=== Data ===
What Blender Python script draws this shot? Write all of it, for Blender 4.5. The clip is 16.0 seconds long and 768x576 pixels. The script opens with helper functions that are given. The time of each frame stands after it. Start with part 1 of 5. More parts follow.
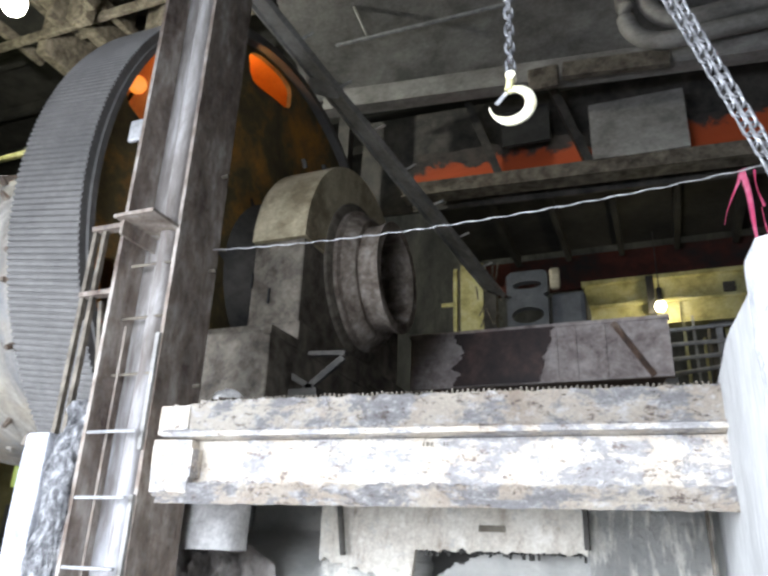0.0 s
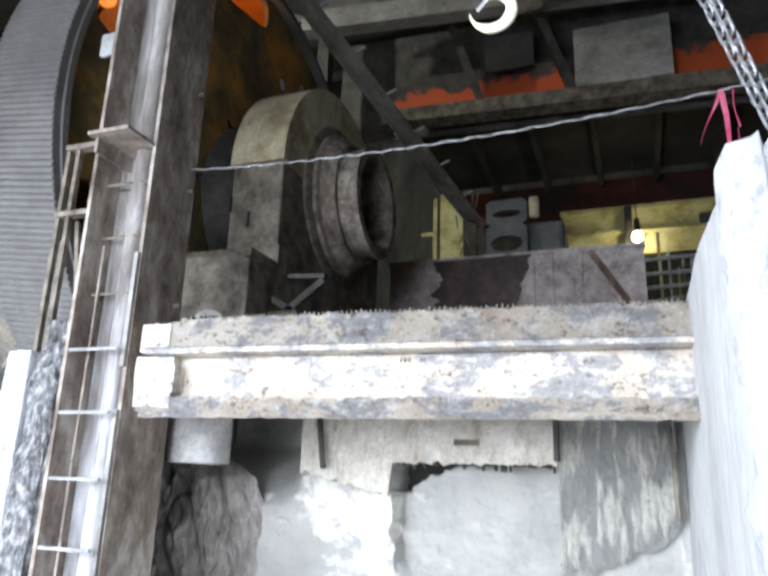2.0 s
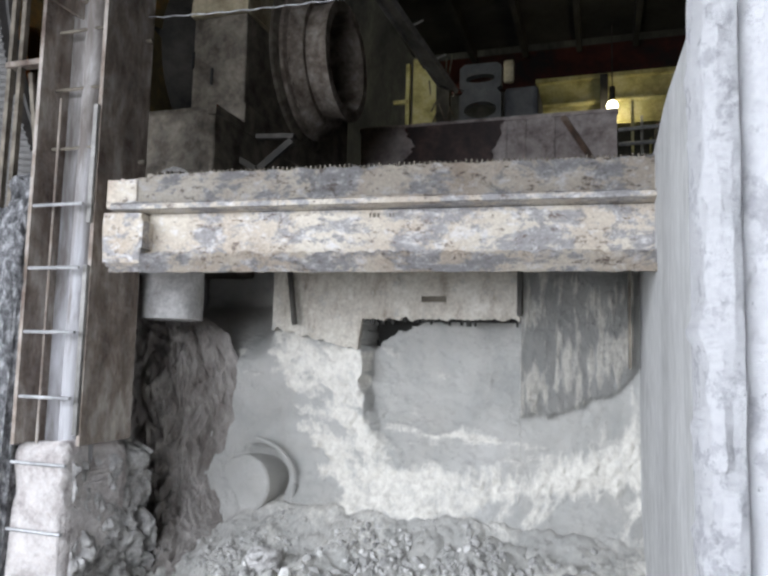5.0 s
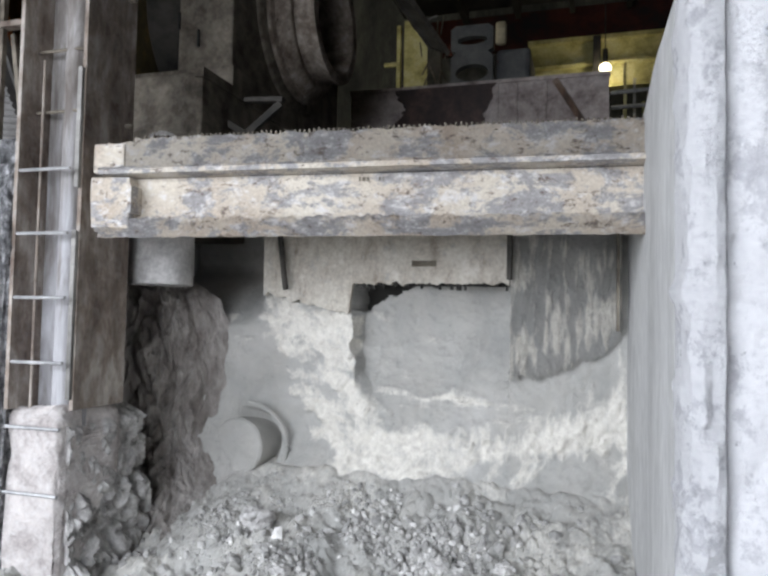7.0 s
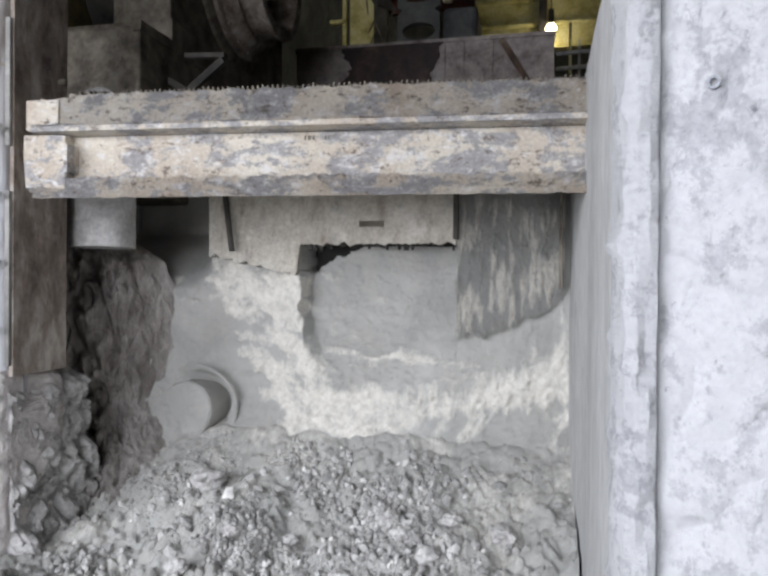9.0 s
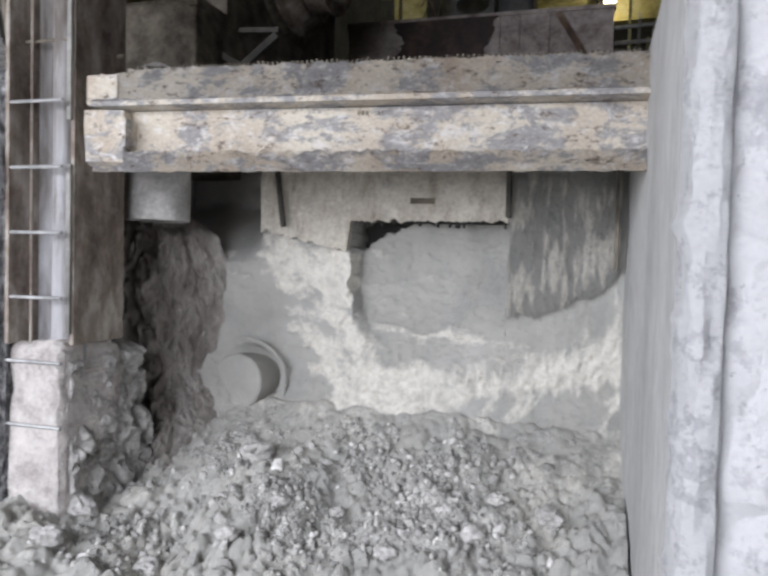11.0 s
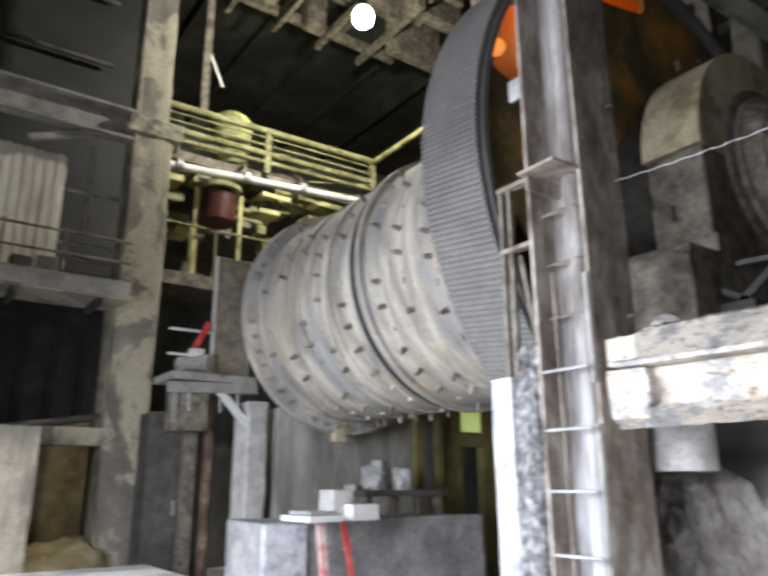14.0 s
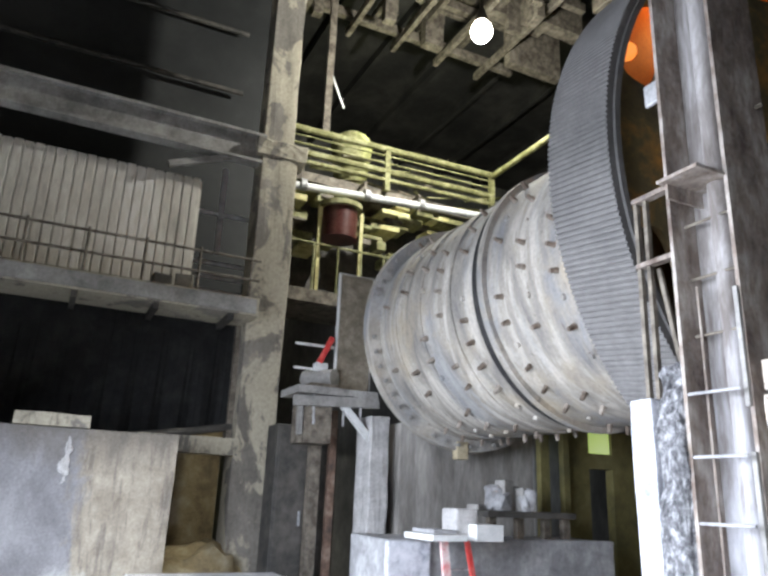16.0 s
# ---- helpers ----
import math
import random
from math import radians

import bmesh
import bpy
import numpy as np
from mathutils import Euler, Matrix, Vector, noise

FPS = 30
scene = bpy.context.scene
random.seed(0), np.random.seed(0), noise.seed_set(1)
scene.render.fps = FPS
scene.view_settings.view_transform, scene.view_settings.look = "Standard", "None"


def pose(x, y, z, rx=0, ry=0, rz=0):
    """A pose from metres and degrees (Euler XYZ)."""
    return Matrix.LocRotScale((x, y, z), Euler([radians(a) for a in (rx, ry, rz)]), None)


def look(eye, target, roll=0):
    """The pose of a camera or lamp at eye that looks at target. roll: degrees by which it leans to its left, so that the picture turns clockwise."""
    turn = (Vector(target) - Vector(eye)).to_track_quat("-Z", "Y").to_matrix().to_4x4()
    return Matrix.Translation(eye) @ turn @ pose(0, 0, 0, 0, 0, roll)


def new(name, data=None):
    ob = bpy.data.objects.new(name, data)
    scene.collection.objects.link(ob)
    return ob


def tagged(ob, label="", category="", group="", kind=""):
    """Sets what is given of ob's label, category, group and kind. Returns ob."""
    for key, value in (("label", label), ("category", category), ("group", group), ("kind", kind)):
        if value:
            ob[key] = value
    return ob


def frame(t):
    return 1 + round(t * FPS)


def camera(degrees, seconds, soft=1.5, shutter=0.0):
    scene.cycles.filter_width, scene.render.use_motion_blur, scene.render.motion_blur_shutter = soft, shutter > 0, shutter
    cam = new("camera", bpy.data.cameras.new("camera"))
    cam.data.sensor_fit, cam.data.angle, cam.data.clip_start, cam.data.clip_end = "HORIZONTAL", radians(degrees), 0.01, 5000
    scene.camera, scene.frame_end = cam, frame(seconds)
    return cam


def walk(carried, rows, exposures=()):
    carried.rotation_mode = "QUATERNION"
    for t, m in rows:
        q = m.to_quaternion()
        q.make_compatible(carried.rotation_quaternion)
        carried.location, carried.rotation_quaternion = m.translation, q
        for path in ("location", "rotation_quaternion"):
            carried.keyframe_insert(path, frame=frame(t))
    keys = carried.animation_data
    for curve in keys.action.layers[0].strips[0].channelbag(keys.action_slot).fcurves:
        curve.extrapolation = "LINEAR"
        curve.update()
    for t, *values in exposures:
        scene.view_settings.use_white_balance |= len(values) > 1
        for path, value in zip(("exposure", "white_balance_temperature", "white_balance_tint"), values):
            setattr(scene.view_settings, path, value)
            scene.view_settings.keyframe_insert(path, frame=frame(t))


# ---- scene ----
cam = camera(58.4, 16.0, soft=2.7, shutter=0.8)
METRES, EYE, TILT, LEAN, TURN = 0.75, 1.55, 0.0, 0.0, 22.3
ROWS = [
    (0.0, 0.0, 0.0, 0.0, -0.79, 21.49, -2.01),
    (0.5, 0.0028, -0.0161, -0.0151, 0.4, 20.84, -2.72),
    (1.0, 0.0046, -0.0263, -0.0453, -0.55, 19.19, -2.33),
    (1.5, 0.0064, -0.0167, -0.058, -1.34, 18.23, -2.03),
    (2.0, 0.0081, -0.0123, -0.083, -2.46, 15.88, -1.74),
    (2.5, 0.0087, -0.0255, -0.1204, -1.31, 12.3, -1.86),
    (3.0, 0.0186, -0.0234, -0.1603, -3.05, 9.25, -2.31),
    (3.5, 0.0157, -0.0179, -0.1698, -3.55, 8.35, -2.38),
    (4.0, 0.0233, -0.0166, -0.1816, -4.01, 6.89, -1.74),
    (4.5, 0.0249, -0.0199, -0.1935, -4.5, 6.22, -1.5),
    (7.0, 0.0351, -0.038, -0.2138, -5.45, 2.74, -1.15),
    (7.5, 0.0418, -0.0476, -0.2155, -6.4, 2.79, -0.59),
    (8.0, 0.0465, -0.0526, -0.2176, -7.85, 2.33, -0.77),
    (8.5, 0.0447, -0.0556, -0.2252, -9.69, 0.89, -0.56),
    (11.0, 0.0228, -0.0357, -0.2377, -5.76, -2.19, -1.46),
    (11.5, -0.0192, -0.023, -0.2168, -0.14, 0.64, -1.08),
    (12.0, -0.0597, -0.0307, -0.1708, 6.69, 5.62, -0.25),
    (12.5, -0.0714, -0.0563, -0.1266, 11.55, 10.04, 0.1),
    (13.0, -0.0871, -0.0768, -0.0883, 16.39, 13.66, 0.45),
    (13.5, -0.1605, -0.1362, -0.0682, 25.13, 15.55, 0.3),
    (14.0, -0.2555, -0.2144, -0.0598, 32.06, 15.91, 0.3),
    (14.5, -0.3402, -0.2914, -0.0703, 38.07, 15.96, 0.7),
    (15.0, -0.3698, -0.3025, -0.0621, 42.72, 15.79, -0.6),
    (15.5, -0.346, -0.2706, -0.0568, 42.42, 16.28, -2.03),
    (16.0, -0.3496, -0.2202, -0.0397, 41.44, 17.02, -2.19),
]
EXPOSURES = [(0.0, -0.12, 6250, 11), (1.5, -0.16, 6180, 11), (2.5, -0.45, 6270, 10), (3.5, -0.9, 6420, 11), (4.5, -1.1, 6420, 12),
             (7.0, -1.22, 6500, 12), (8.5, -1.33, 6570, 13), (11.0, -1.38, 6650, 14), (12.0, -1.55, 6900, 14), (13.0, -1.0, 6700, 14),
             (14.0, -0.4, 6450, 13), (15.0, -0.24, 6220, 13), (16.0, -0.2, 6120, 13)]
walk(cam, [(t, pose(0, 0, EYE, TILT, LEAN, TURN) @ pose(METRES * x, METRES * y, METRES * z, 90 + pitch, roll, yaw)) for t, x, y, z, yaw, pitch, roll in ROWS], EXPOSURES)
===
Set exercise
Leave out the pictures and restate everything else word for word.

Task solution
What Blender Python script draws this shot? Write all of it, for Blender 4.5. The clip is 16.0 seconds long and 768x576 pixels. The script opens with helper functions that are given. The time of each frame stands after it. Start with part 1 of 5. More parts follow.
0.0 s
2.0 s
5.0 s
7.0 s
9.0 s
11.0 s
14.0 s
16.0 s
# ---- helpers ----
import math
import random
from math import radians

import bmesh
import bpy
import numpy as np
from mathutils import Euler, Matrix, Vector, noise

FPS = 30
scene = bpy.context.scene
random.seed(0), np.random.seed(0), noise.seed_set(1)
scene.render.fps = FPS
scene.view_settings.view_transform, scene.view_settings.look = "Standard", "None"


def pose(x, y, z, rx=0, ry=0, rz=0):
    """A pose from metres and degrees (Euler XYZ)."""
    return Matrix.LocRotScale((x, y, z), Euler([radians(a) for a in (rx, ry, rz)]), None)


def look(eye, target, roll=0):
    """The pose of a camera or lamp at eye that looks at target. roll: degrees by which it leans to its left, so that the picture turns clockwise."""
    turn = (Vector(target) - Vector(eye)).to_track_quat("-Z", "Y").to_matrix().to_4x4()
    return Matrix.Translation(eye) @ turn @ pose(0, 0, 0, 0, 0, roll)


def new(name, data=None):
    ob = bpy.data.objects.new(name, data)
    scene.collection.objects.link(ob)
    return ob


def tagged(ob, label="", category="", group="", kind=""):
    """Sets what is given of ob's label, category, group and kind. Returns ob."""
    for key, value in (("label", label), ("category", category), ("group", group), ("kind", kind)):
        if value:
            ob[key] = value
    return ob


def frame(t):
    return 1 + round(t * FPS)


def camera(degrees, seconds, soft=1.5, shutter=0.0):
    scene.cycles.filter_width, scene.render.use_motion_blur, scene.render.motion_blur_shutter = soft, shutter > 0, shutter
    cam = new("camera", bpy.data.cameras.new("camera"))
    cam.data.sensor_fit, cam.data.angle, cam.data.clip_start, cam.data.clip_end = "HORIZONTAL", radians(degrees), 0.01, 5000
    scene.camera, scene.frame_end = cam, frame(seconds)
    return cam


def walk(carried, rows, exposures=()):
    carried.rotation_mode = "QUATERNION"
    for t, m in rows:
        q = m.to_quaternion()
        q.make_compatible(carried.rotation_quaternion)
        carried.location, carried.rotation_quaternion = m.translation, q
        for path in ("location", "rotation_quaternion"):
            carried.keyframe_insert(path, frame=frame(t))
    keys = carried.animation_data
    for curve in keys.action.layers[0].strips[0].channelbag(keys.action_slot).fcurves:
        curve.extrapolation = "LINEAR"
        curve.update()
    for t, *values in exposures:
        scene.view_settings.use_white_balance |= len(values) > 1
        for path, value in zip(("exposure", "white_balance_temperature", "white_balance_tint"), values):
            setattr(scene.view_settings, path, value)
            scene.view_settings.keyframe_insert(path, frame=frame(t))


# ---- scene ----
cam = camera(58.4, 16.0, soft=2.7, shutter=0.8)
METRES, EYE, TILT, LEAN, TURN = 0.75, 1.55, 0.0, 0.0, 22.3
ROWS = [
    (0.0, 0.0, 0.0, 0.0, -0.79, 21.49, -2.01),
    (0.5, 0.0028, -0.0161, -0.0151, 0.4, 20.84, -2.72),
    (1.0, 0.0046, -0.0263, -0.0453, -0.55, 19.19, -2.33),
    (1.5, 0.0064, -0.0167, -0.058, -1.34, 18.23, -2.03),
    (2.0, 0.0081, -0.0123, -0.083, -2.46, 15.88, -1.74),
    (2.5, 0.0087, -0.0255, -0.1204, -1.31, 12.3, -1.86),
    (3.0, 0.0186, -0.0234, -0.1603, -3.05, 9.25, -2.31),
    (3.5, 0.0157, -0.0179, -0.1698, -3.55, 8.35, -2.38),
    (4.0, 0.0233, -0.0166, -0.1816, -4.01, 6.89, -1.74),
    (4.5, 0.0249, -0.0199, -0.1935, -4.5, 6.22, -1.5),
    (7.0, 0.0351, -0.038, -0.2138, -5.45, 2.74, -1.15),
    (7.5, 0.0418, -0.0476, -0.2155, -6.4, 2.79, -0.59),
    (8.0, 0.0465, -0.0526, -0.2176, -7.85, 2.33, -0.77),
    (8.5, 0.0447, -0.0556, -0.2252, -9.69, 0.89, -0.56),
    (11.0, 0.0228, -0.0357, -0.2377, -5.76, -2.19, -1.46),
    (11.5, -0.0192, -0.023, -0.2168, -0.14, 0.64, -1.08),
    (12.0, -0.0597, -0.0307, -0.1708, 6.69, 5.62, -0.25),
    (12.5, -0.0714, -0.0563, -0.1266, 11.55, 10.04, 0.1),
    (13.0, -0.0871, -0.0768, -0.0883, 16.39, 13.66, 0.45),
    (13.5, -0.1605, -0.1362, -0.0682, 25.13, 15.55, 0.3),
    (14.0, -0.2555, -0.2144, -0.0598, 32.06, 15.91, 0.3),
    (14.5, -0.3402, -0.2914, -0.0703, 38.07, 15.96, 0.7),
    (15.0, -0.3698, -0.3025, -0.0621, 42.72, 15.79, -0.6),
    (15.5, -0.346, -0.2706, -0.0568, 42.42, 16.28, -2.03),
    (16.0, -0.3496, -0.2202, -0.0397, 41.44, 17.02, -2.19),
]
EXPOSURES = [(0.0, -0.12, 6250, 11), (1.5, -0.16, 6180, 11), (2.5, -0.45, 6270, 10), (3.5, -0.9, 6420, 11), (4.5, -1.1, 6420, 12),
             (7.0, -1.22, 6500, 12), (8.5, -1.33, 6570, 13), (11.0, -1.38, 6650, 14), (12.0, -1.55, 6900, 14), (13.0, -1.0, 6700, 14),
             (14.0, -0.4, 6450, 13), (15.0, -0.24, 6220, 13), (16.0, -0.2, 6120, 13)]
walk(cam, [(t, pose(0, 0, EYE, TILT, LEAN, TURN) @ pose(METRES * x, METRES * y, METRES * z, 90 + pitch, roll, yaw)) for t, x, y, z, yaw, pitch, roll in ROWS], EXPOSURES)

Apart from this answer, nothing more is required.